#### [GIVEN TASK]
Return the records that follow, matching each one exactly.

>> start RECORDED INFORMATION

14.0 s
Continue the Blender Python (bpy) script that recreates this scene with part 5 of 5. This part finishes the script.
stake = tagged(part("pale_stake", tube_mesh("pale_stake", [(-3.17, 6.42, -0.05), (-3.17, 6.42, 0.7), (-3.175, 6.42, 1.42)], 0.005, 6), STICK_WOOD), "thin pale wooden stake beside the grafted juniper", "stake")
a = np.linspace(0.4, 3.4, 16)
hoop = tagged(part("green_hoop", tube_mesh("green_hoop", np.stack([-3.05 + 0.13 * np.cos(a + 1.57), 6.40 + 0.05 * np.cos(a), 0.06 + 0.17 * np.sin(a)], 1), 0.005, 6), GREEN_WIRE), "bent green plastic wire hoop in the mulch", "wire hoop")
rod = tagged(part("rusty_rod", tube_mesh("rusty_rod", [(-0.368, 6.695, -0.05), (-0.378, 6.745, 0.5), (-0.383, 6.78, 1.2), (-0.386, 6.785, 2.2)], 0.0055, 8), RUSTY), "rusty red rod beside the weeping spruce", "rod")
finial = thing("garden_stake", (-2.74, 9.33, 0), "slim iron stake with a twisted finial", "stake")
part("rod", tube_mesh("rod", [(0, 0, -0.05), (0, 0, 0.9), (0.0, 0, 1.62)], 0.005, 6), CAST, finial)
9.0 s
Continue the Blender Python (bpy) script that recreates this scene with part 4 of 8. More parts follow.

>> end RECORDED INFORMATION

#### [RESULT BELOW]
14.0 s
Continue the Blender Python (bpy) script that recreates this scene with part 5 of 5. This part finishes the script.
stake = tagged(part("pale_stake", tube_mesh("pale_stake", [(-3.17, 6.42, -0.05), (-3.17, 6.42, 0.7), (-3.175, 6.42, 1.42)], 0.005, 6), STICK_WOOD), "thin pale wooden stake beside the grafted juniper", "stake")
a = np.linspace(0.4, 3.4, 16)
hoop = tagged(part("green_hoop", tube_mesh("green_hoop", np.stack([-3.05 + 0.13 * np.cos(a + 1.57), 6.40 + 0.05 * np.cos(a), 0.06 + 0.17 * np.sin(a)], 1), 0.005, 6), GREEN_WIRE), "bent green plastic wire hoop in the mulch", "wire hoop")
rod = tagged(part("rusty_rod", tube_mesh("rusty_rod", [(-0.368, 6.695, -0.05), (-0.378, 6.745, 0.5), (-0.383, 6.78, 1.2), (-0.386, 6.785, 2.2)], 0.0055, 8), RUSTY), "rusty red rod beside the weeping spruce", "rod")
finial = thing("garden_stake", (-2.74, 9.33, 0), "slim iron stake with a twisted finial", "stake")
part("rod", tube_mesh("rod", [(0, 0, -0.05), (0, 0, 0.9), (0.0, 0, 1.62)], 0.005, 6), CAST, finial)
9.0 s
Continue the Blender Python (bpy) script that recreates this scene with part 4 of 8. More parts follow.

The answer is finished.